» **EXERCISE PROMPT**
Please write the listing below out again exactly, leaving every picture behind.

╭──

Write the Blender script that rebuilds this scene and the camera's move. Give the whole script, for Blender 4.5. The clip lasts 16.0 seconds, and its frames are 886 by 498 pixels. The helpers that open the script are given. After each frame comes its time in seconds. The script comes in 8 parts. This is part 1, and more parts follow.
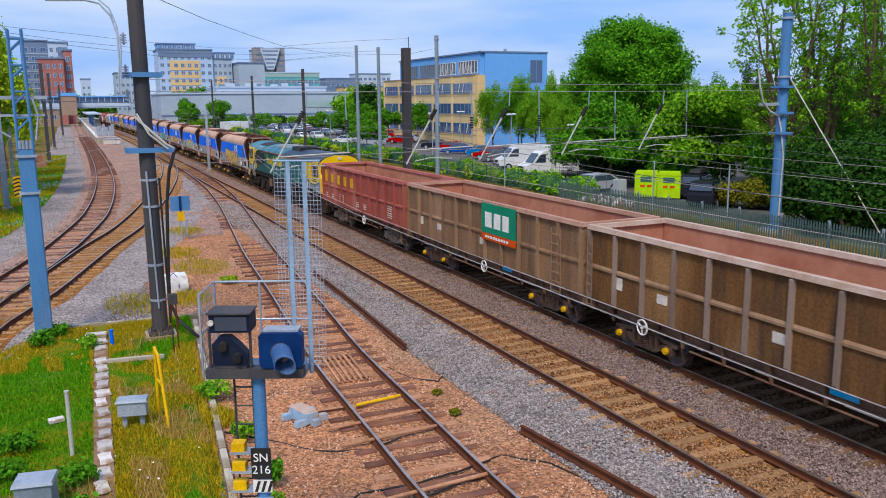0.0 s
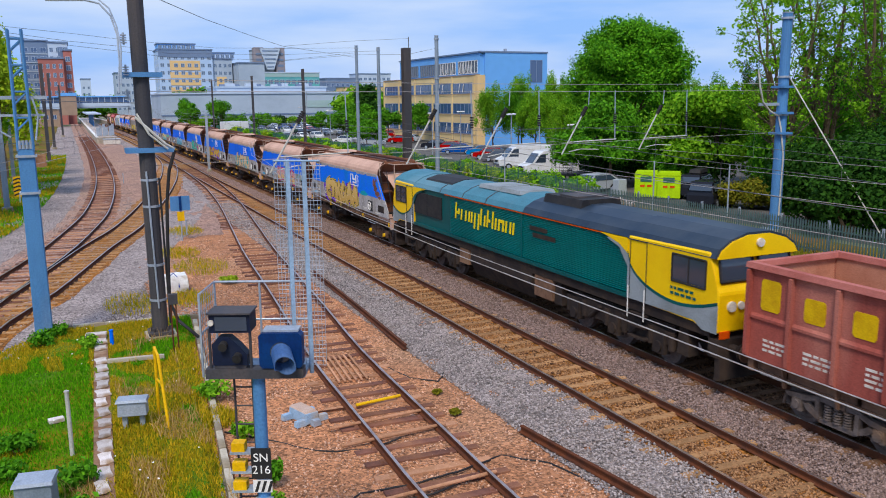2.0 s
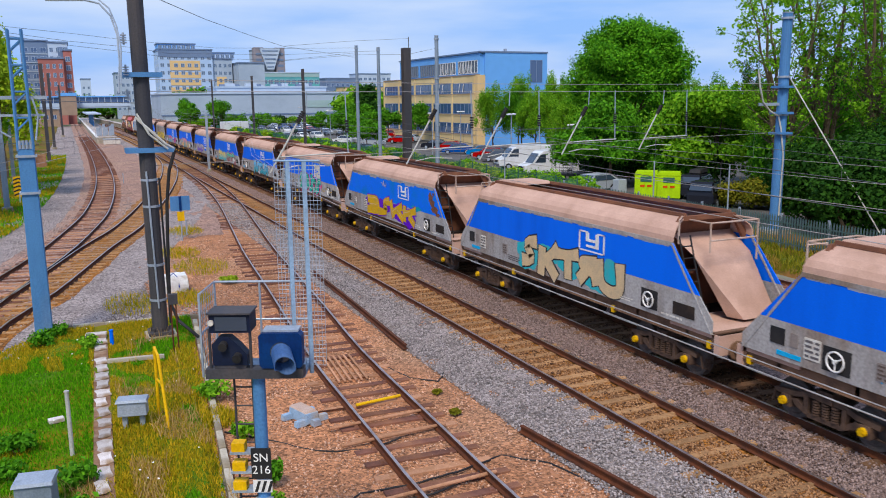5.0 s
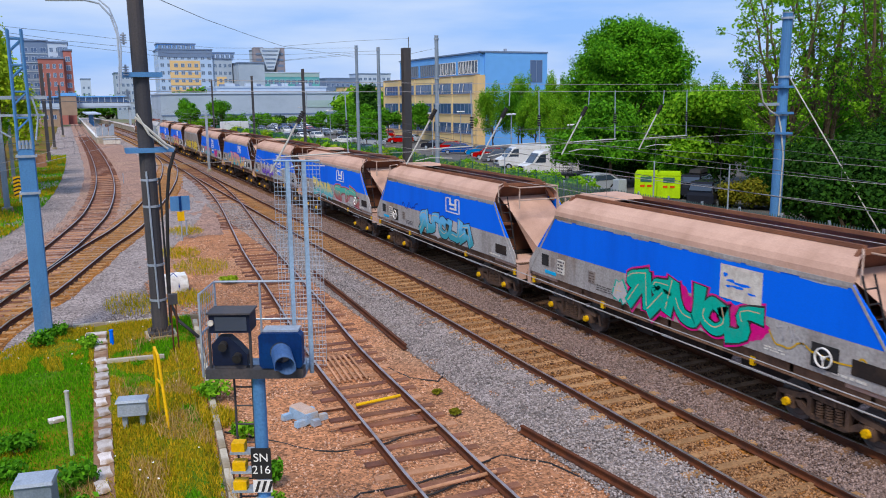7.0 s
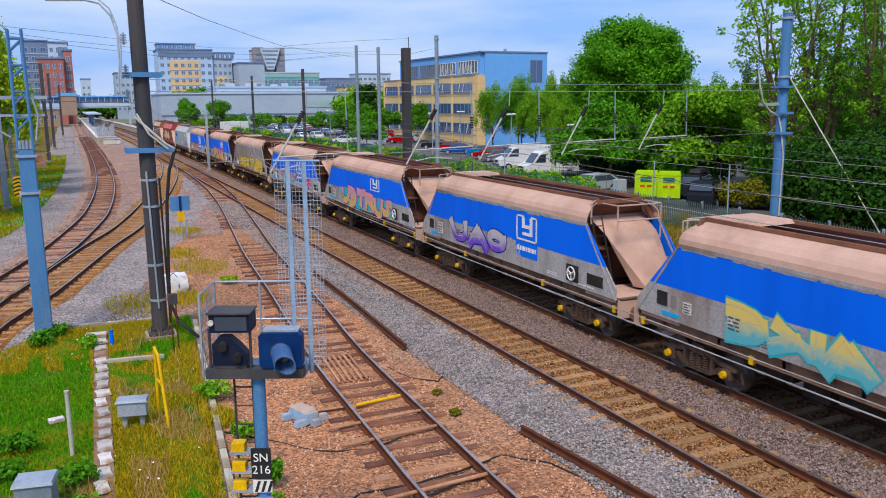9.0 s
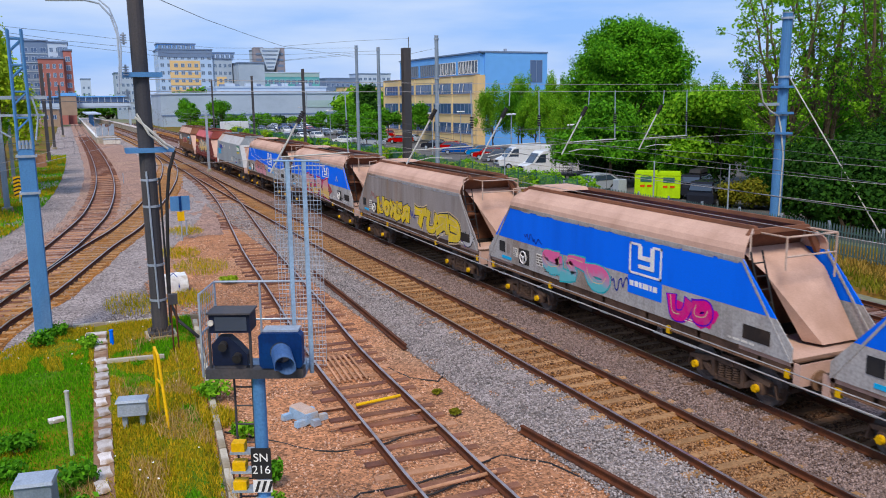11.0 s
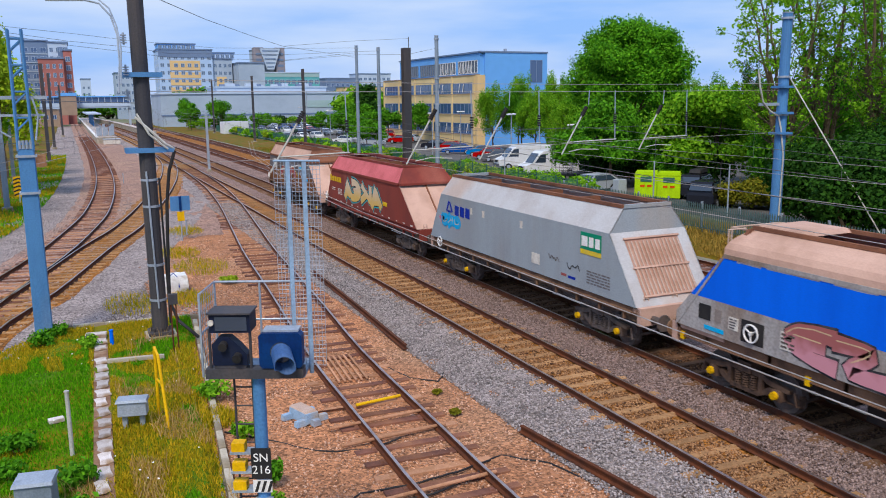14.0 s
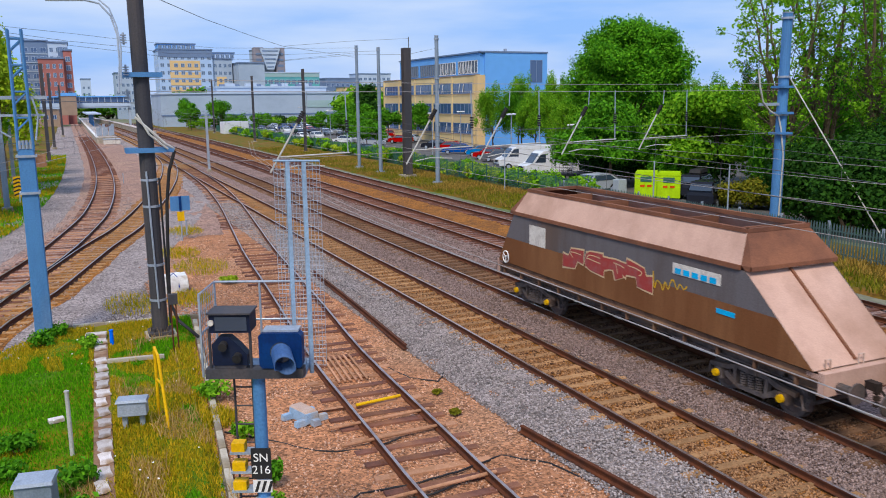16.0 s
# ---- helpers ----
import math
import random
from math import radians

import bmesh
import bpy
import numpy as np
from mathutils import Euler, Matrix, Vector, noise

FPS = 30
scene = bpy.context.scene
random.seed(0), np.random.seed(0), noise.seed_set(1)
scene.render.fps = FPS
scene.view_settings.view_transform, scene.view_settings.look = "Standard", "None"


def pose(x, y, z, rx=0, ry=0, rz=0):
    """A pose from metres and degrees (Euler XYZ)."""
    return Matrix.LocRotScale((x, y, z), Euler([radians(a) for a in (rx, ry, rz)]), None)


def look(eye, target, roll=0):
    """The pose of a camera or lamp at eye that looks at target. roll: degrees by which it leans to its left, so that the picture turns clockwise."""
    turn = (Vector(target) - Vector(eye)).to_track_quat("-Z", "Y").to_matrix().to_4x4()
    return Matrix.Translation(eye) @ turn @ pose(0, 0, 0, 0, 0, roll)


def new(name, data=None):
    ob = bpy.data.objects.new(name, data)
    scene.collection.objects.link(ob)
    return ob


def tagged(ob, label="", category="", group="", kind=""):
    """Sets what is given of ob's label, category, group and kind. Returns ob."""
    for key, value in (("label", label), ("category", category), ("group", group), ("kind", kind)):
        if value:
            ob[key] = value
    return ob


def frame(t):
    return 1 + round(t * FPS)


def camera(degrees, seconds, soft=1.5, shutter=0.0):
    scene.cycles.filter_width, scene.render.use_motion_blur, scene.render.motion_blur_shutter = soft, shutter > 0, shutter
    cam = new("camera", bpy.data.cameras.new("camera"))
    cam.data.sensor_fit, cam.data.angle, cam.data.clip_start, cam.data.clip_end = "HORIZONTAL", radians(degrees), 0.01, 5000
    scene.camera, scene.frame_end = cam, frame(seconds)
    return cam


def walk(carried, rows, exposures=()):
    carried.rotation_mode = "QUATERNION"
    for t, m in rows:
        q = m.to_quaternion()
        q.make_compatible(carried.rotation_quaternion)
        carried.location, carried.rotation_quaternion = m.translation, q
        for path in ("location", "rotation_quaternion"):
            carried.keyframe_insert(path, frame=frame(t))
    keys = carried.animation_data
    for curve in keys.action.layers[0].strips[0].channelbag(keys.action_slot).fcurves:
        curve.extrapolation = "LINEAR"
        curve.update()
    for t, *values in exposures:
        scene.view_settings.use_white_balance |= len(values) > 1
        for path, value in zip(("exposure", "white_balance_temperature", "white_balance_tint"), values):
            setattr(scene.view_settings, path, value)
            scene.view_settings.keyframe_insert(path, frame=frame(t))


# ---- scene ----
cam = camera(57.1, 16.0, soft=1.0, shutter=0.08)
EYE = (0.0, 0.0, 7.05)
CAM_POSE = Matrix(((0.90987, 0.08334, -0.40644, 0.0), (-0.41478, 0.15955, -0.89582, 0.0), (-0.00981, 0.98367, 0.17973, 7.05), (0, 0, 0, 1)))
walk(cam, [(0.0, CAM_POSE), (16.0, CAM_POSE)], exposures=[(0.0, 0.0, 6350, 10), (16.0, 0.0, 6350, 10)])

# ---------------------------------------------------------------- world and light
SUN_EL, SUN_AZ = 52.0, 215.0
world = bpy.data.worlds.new("sky")
scene.world = world
world.use_nodes = True
wn, wl = world.node_tree.nodes, world.node_tree.links
wn.clear()
w_out = wn.new("ShaderNodeOutputWorld")
w_bg = wn.new("ShaderNodeBackground")
w_bg2 = wn.new("ShaderNodeBackground")
w_mix = wn.new("ShaderNodeMixShader")
w_sky = wn.new("ShaderNodeTexSky")
w_sky.sky_type, w_sky.sun_disc = "NISHITA", False
w_sky.sun_elevation, w_sky.sun_rotation = radians(SUN_EL), radians(SUN_AZ)
w_co = wn.new("ShaderNodeTexCoord")
w_map = wn.new("ShaderNodeMapping")
w_map.inputs["Scale"].default_value = (1.6, 1.6, 9.0)
w_no = wn.new("ShaderNodeTexNoise")
w_no.inputs["Scale"].default_value, w_no.inputs["Detail"].default_value = 1.6, 6
w_ramp = wn.new("ShaderNodeValToRGB")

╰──

» **THE REPLY**
Write the Blender script that rebuilds this scene and the camera's move. Give the whole script, for Blender 4.5. The clip lasts 16.0 seconds, and its frames are 886 by 498 pixels. The helpers that open the script are given. After each frame comes its time in seconds. The script comes in 8 parts. This is part 1, and more parts follow.
0.0 s
2.0 s
5.0 s
7.0 s
9.0 s
11.0 s
14.0 s
16.0 s
# ---- helpers ----
import math
import random
from math import radians

import bmesh
import bpy
import numpy as np
from mathutils import Euler, Matrix, Vector, noise

FPS = 30
scene = bpy.context.scene
random.seed(0), np.random.seed(0), noise.seed_set(1)
scene.render.fps = FPS
scene.view_settings.view_transform, scene.view_settings.look = "Standard", "None"


def pose(x, y, z, rx=0, ry=0, rz=0):
    """A pose from metres and degrees (Euler XYZ)."""
    return Matrix.LocRotScale((x, y, z), Euler([radians(a) for a in (rx, ry, rz)]), None)


def look(eye, target, roll=0):
    """The pose of a camera or lamp at eye that looks at target. roll: degrees by which it leans to its left, so that the picture turns clockwise."""
    turn = (Vector(target) - Vector(eye)).to_track_quat("-Z", "Y").to_matrix().to_4x4()
    return Matrix.Translation(eye) @ turn @ pose(0, 0, 0, 0, 0, roll)


def new(name, data=None):
    ob = bpy.data.objects.new(name, data)
    scene.collection.objects.link(ob)
    return ob


def tagged(ob, label="", category="", group="", kind=""):
    """Sets what is given of ob's label, category, group and kind. Returns ob."""
    for key, value in (("label", label), ("category", category), ("group", group), ("kind", kind)):
        if value:
            ob[key] = value
    return ob


def frame(t):
    return 1 + round(t * FPS)


def camera(degrees, seconds, soft=1.5, shutter=0.0):
    scene.cycles.filter_width, scene.render.use_motion_blur, scene.render.motion_blur_shutter = soft, shutter > 0, shutter
    cam = new("camera", bpy.data.cameras.new("camera"))
    cam.data.sensor_fit, cam.data.angle, cam.data.clip_start, cam.data.clip_end = "HORIZONTAL", radians(degrees), 0.01, 5000
    scene.camera, scene.frame_end = cam, frame(seconds)
    return cam


def walk(carried, rows, exposures=()):
    carried.rotation_mode = "QUATERNION"
    for t, m in rows:
        q = m.to_quaternion()
        q.make_compatible(carried.rotation_quaternion)
        carried.location, carried.rotation_quaternion = m.translation, q
        for path in ("location", "rotation_quaternion"):
            carried.keyframe_insert(path, frame=frame(t))
    keys = carried.animation_data
    for curve in keys.action.layers[0].strips[0].channelbag(keys.action_slot).fcurves:
        curve.extrapolation = "LINEAR"
        curve.update()
    for t, *values in exposures:
        scene.view_settings.use_white_balance |= len(values) > 1
        for path, value in zip(("exposure", "white_balance_temperature", "white_balance_tint"), values):
            setattr(scene.view_settings, path, value)
            scene.view_settings.keyframe_insert(path, frame=frame(t))


# ---- scene ----
cam = camera(57.1, 16.0, soft=1.0, shutter=0.08)
EYE = (0.0, 0.0, 7.05)
CAM_POSE = Matrix(((0.90987, 0.08334, -0.40644, 0.0), (-0.41478, 0.15955, -0.89582, 0.0), (-0.00981, 0.98367, 0.17973, 7.05), (0, 0, 0, 1)))
walk(cam, [(0.0, CAM_POSE), (16.0, CAM_POSE)], exposures=[(0.0, 0.0, 6350, 10), (16.0, 0.0, 6350, 10)])

# ---------------------------------------------------------------- world and light
SUN_EL, SUN_AZ = 52.0, 215.0
world = bpy.data.worlds.new("sky")
scene.world = world
world.use_nodes = True
wn, wl = world.node_tree.nodes, world.node_tree.links
wn.clear()
w_out = wn.new("ShaderNodeOutputWorld")
w_bg = wn.new("ShaderNodeBackground")
w_bg2 = wn.new("ShaderNodeBackground")
w_mix = wn.new("ShaderNodeMixShader")
w_sky = wn.new("ShaderNodeTexSky")
w_sky.sky_type, w_sky.sun_disc = "NISHITA", False
w_sky.sun_elevation, w_sky.sun_rotation = radians(SUN_EL), radians(SUN_AZ)
w_co = wn.new("ShaderNodeTexCoord")
w_map = wn.new("ShaderNodeMapping")
w_map.inputs["Scale"].default_value = (1.6, 1.6, 9.0)
w_no = wn.new("ShaderNodeTexNoise")
w_no.inputs["Scale"].default_value, w_no.inputs["Detail"].default_value = 1.6, 6
w_ramp = wn.new("ShaderNodeValToRGB")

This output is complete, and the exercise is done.